Поэтому общим должен быть и метод, хотя бы он и испытывал различные модификации, в зависимости от специфичности того материала, с которым имеет дело изучение отдельных явлений культуры. Общим, в частности, для всех глав науки о культуре является то условие, в силу которого мы говорим о них как об отдельных главах действительно одной науки, и притом такой, которая невозможна иначе, как именно история культуры.

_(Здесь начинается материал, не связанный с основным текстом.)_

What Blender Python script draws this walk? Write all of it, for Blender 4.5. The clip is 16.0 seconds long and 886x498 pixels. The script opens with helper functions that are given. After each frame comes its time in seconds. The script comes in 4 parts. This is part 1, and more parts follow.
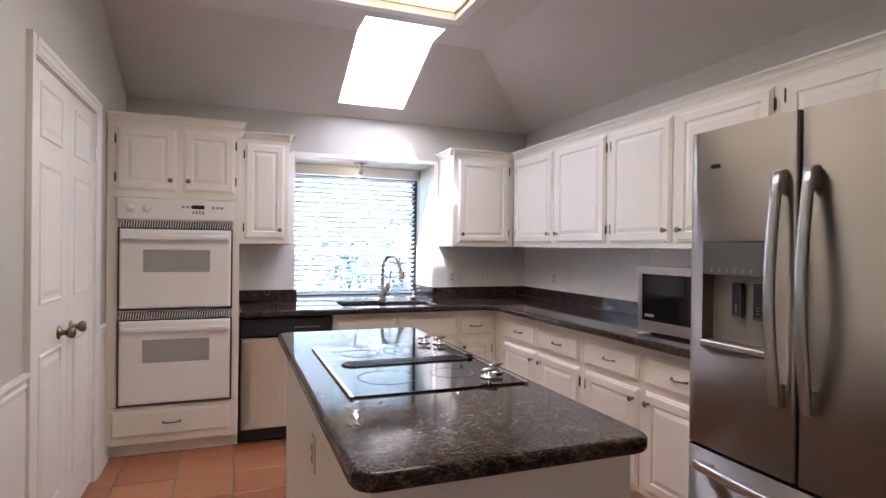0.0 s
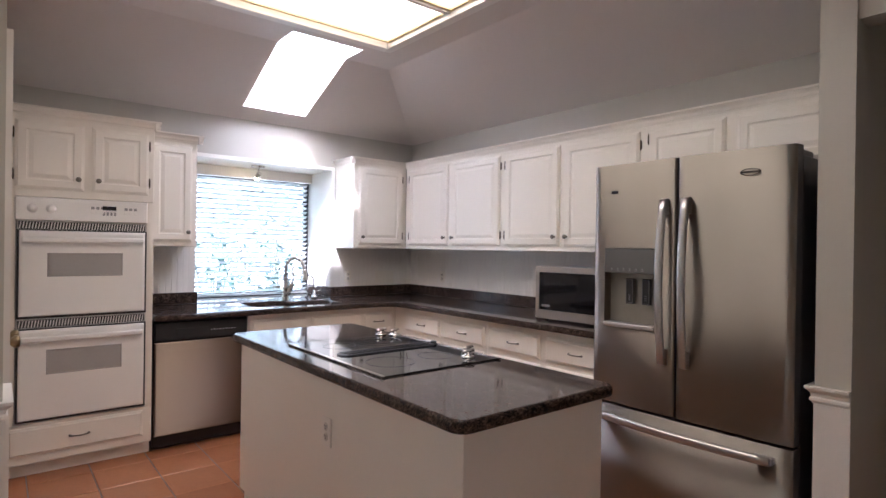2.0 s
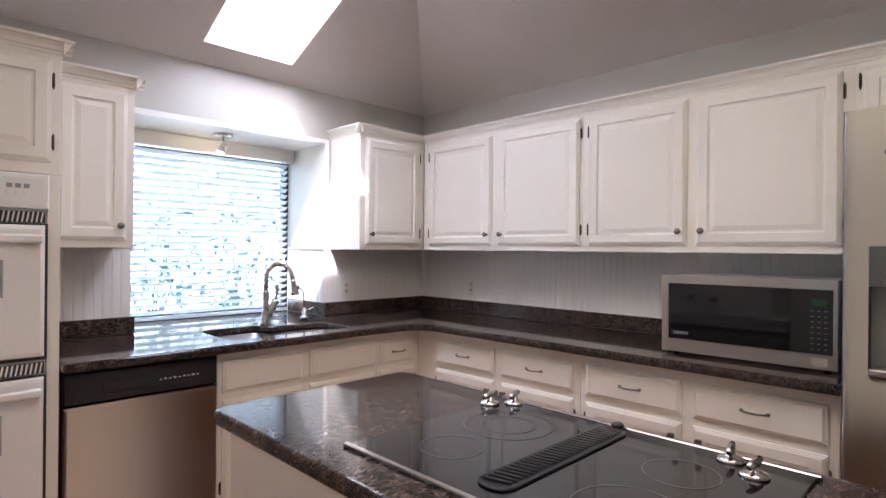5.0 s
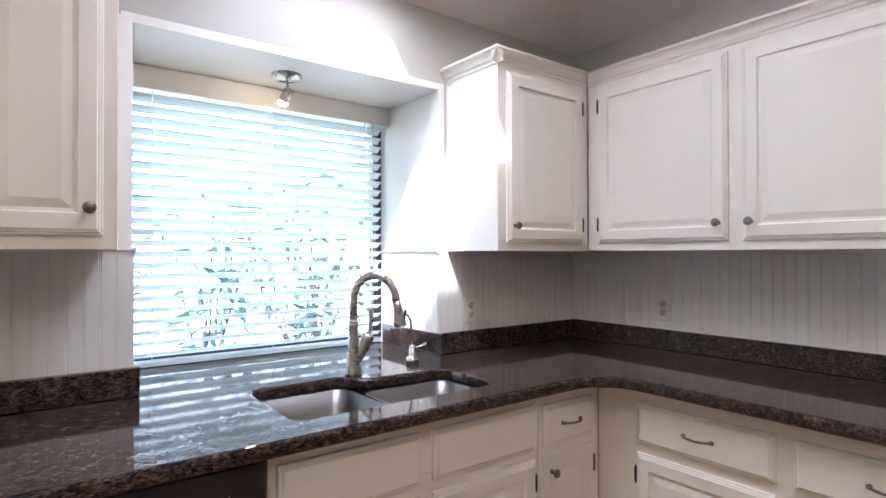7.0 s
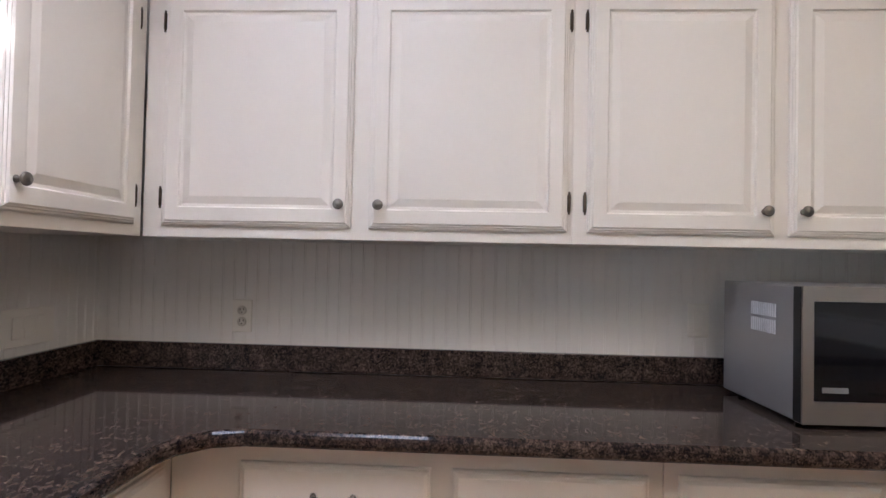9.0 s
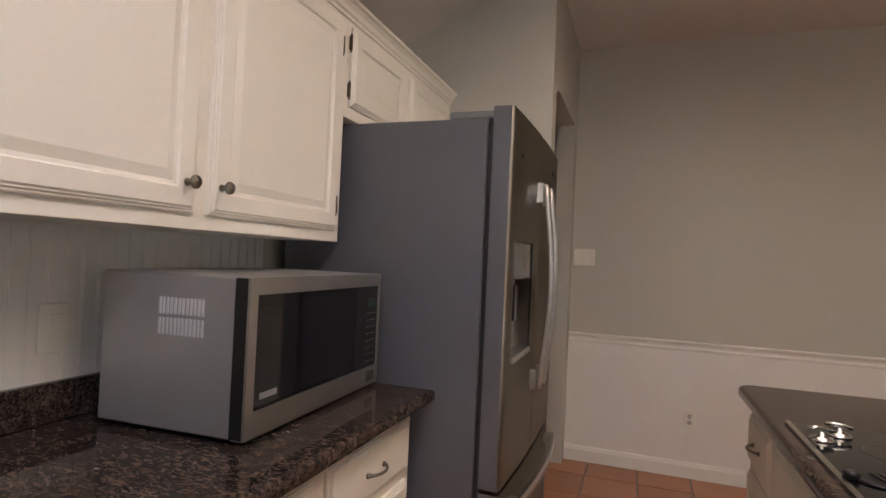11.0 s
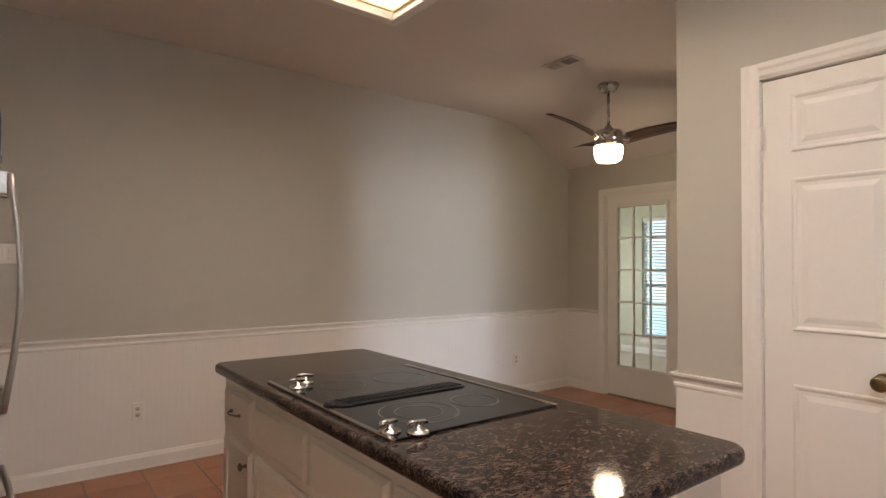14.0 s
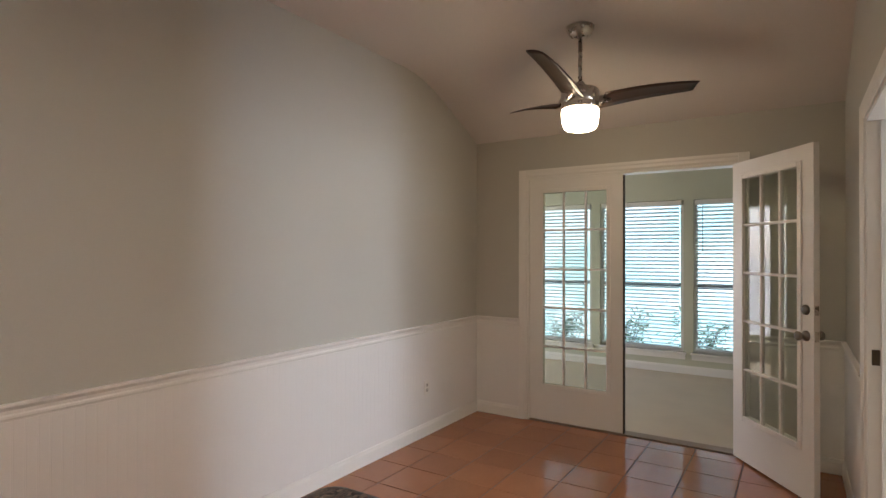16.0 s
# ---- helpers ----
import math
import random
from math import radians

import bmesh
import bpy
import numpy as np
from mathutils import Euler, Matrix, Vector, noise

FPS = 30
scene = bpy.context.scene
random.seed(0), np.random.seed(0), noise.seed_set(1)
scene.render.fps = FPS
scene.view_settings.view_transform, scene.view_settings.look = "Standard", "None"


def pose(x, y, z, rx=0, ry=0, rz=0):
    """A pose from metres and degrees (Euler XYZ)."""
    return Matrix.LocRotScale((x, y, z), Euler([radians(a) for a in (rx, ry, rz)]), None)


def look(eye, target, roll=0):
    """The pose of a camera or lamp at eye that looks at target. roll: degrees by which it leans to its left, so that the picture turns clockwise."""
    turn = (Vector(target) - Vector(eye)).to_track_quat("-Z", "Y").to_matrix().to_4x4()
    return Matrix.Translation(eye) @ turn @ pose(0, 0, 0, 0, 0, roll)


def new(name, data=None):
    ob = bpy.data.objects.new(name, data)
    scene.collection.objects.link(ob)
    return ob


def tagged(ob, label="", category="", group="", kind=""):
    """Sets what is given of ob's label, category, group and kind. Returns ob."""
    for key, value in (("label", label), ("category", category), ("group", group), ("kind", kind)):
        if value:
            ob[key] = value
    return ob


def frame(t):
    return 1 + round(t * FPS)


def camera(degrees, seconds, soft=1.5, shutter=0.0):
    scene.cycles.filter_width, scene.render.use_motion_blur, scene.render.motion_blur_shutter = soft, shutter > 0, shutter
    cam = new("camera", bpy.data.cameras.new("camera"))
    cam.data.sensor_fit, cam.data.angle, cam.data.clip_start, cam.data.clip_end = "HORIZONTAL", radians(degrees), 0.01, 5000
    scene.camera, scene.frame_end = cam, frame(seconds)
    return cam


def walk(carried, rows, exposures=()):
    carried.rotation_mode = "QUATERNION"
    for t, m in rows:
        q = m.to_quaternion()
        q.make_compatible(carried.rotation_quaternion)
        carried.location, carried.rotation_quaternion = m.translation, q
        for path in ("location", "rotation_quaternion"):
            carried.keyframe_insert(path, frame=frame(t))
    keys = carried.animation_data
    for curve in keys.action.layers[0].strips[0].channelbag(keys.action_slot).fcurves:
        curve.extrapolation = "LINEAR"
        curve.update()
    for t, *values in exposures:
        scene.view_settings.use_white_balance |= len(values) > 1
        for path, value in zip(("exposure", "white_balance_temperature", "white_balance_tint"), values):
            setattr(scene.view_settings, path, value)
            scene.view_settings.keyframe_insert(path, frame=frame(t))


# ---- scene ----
cam = camera(77.4, 16.0)

PATH = [
    (0, (-0.23, -1.061, 1.365), (0.485, 0.807, 1.357), 0.7),
    (0.5, (-0.486, -1.039, 1.358), (0.426, 0.741, 1.353), 0.8),
    (1, (-0.689, -1.077, 1.365), (0.391, 0.606, 1.363), 0.9),
    (1.5, (-0.857, -1.109, 1.377), (0.338, 0.494, 1.374), 0.9),
    (2, (-0.976, -1.129, 1.389), (0.278, 0.429, 1.383), 0.8),
    (2.5, (-1.016, -1.046, 1.395), (0.271, 0.485, 1.39), 0.7),
    (3, (-0.95, -0.727, 1.395), (0.348, 0.795, 1.38), 0.7),
    (3.5, (-0.901, -0.463, 1.378), (0.401, 1.055, 1.36), 0.6),
    (3.7, (-0.892, -0.345, 1.373), (0.417, 1.167, 1.354), 0.6),
    (5.8, (-0.456, 0.698, 1.382), (0.988, 2.081, 1.394), 0.4),
    (6, (-0.411, 0.822, 1.395), (1.02, 2.219, 1.403), 0.3),
    (6.5, (-0.187, 1.213, 1.361), (1.129, 2.719, 1.377), -0.0),
    (7, (-0.022, 1.571, 1.358), (1.183, 3.167, 1.376), -0.1),
    (7.5, (0.101, 1.781, 1.344), (1.276, 3.399, 1.365), -0.2),
    (8, (0.239, 1.937, 1.336), (1.599, 3.403, 1.358), 0.4),
    (8.5, (0.336, 2.083, 1.334), (2.163, 2.896, 1.359), 0.9),
    (9, (0.426, 2.205, 1.317), (2.423, 2.307, 1.357), 1.2),
    (9.5, (0.643, 2.256, 1.308), (2.553, 1.666, 1.366), 1.4),
    (10, (0.785, 2.299, 1.324), (2.386, 1.103, 1.383), 1.4),
    (10.2, (0.828, 2.29, 1.327), (2.28, 0.916, 1.366), 1.6),
    (12.3, (1.447, 2.488, 1.331), (0.817, 0.591, 1.394), 1.3),
    (12.5, (1.459, 2.514, 1.336), (0.7, 0.665, 1.407), 0.9),
    (13, (1.484, 2.573, 1.332), (0.491, 0.838, 1.402), 0.7),
    (13.5, (1.473, 2.605, 1.333), (0.351, 0.95, 1.398), 0.5),
    (14, (1.418, 2.495, 1.345), (0.194, 0.915, 1.401), 0.5),
    (14.5, (1.289, 2.178, 1.349), (-0.038, 0.682, 1.394), 0.4),
    (15, (1.215, 1.829, 1.356), (-0.225, 0.442, 1.393), 0.4),
    (15.5, (1.141, 1.399, 1.382), (-0.444, 0.181, 1.416), 0.4),
    (16, (0.922, 0.884, 1.429), (-0.764, -0.19, 1.447), 0.2),
]
walk(cam, [(t, look(e, g, r)) for t, e, g, r in PATH], [(0, 1.5, 5600, 25), (3.5, 1.5, 5570, 25), (6, 1.48, 5570, 23), (8.5, 1.4, 5500, 22), (9.5, 1.38, 5820, 24), (10, 1.38, 5930, 24), (12.4, 1.42, 6720, 25), (14.5, 1.45, 6450, 24), (16, 1.44, 6320, 23)])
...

Разумеется, здесь речь идет об истории не в том понимании этого термина, которое объявляет историческим только то, что было и чего уже нет сейчас. Ведь если рассуждать последовательно, то все, случившееся секунду тому назад, есть тоже бывшее, И есть ли вообще при таких условиях какая-нибудь реальная возможность обозначить точную грань между бывшим и не-бывшим? Очевидно, это возможно только в том случае, если не-бывшее, в точном соответствии с объективным значением этого выражения, понимать как будущее. Поэтому единственная реальная грань, с которой может иметь дело наука истории, — это грань между тем, что уже осуществилось, что имеет конкретное жизненное воплощение, что можно наблюдать и постигать, хотя бы и не просто на улице, а только в музее, и тем, что еще не осуществилось, к чему можно стремиться или относиться с какими-нибудь мерами предосторожности, и что в лучшем случае можно только угадывать и предвидеть. Абсолютно неразрывная связь прошлого и настоящего легко уясняется из того простого соображения, что все существующее есть только видоизменение существовавшего. Только поэтому и возможно вообще историческое предвидение. То, что есть, не с неба свалилось, а подготовлено и рождено тем, что было, даже при том условии, если бывшее тем самым породило свое собственное отрицание. Вот почему никакое изучение наличного факта культуры не может не быть изучением генетическим, не может не ставить перед собой вопросов откуда и почему. Всякая попытка отнестись к своему предмету как к чему-то такому, что существует само по себе и не заключает в самом себе неизбежно, хотя бы в качестве вполне отрицательного момента, того, чем это «что-то» было прежде, осуждает исследователя на изучение фикций вместо реальностей и потому ненаучна.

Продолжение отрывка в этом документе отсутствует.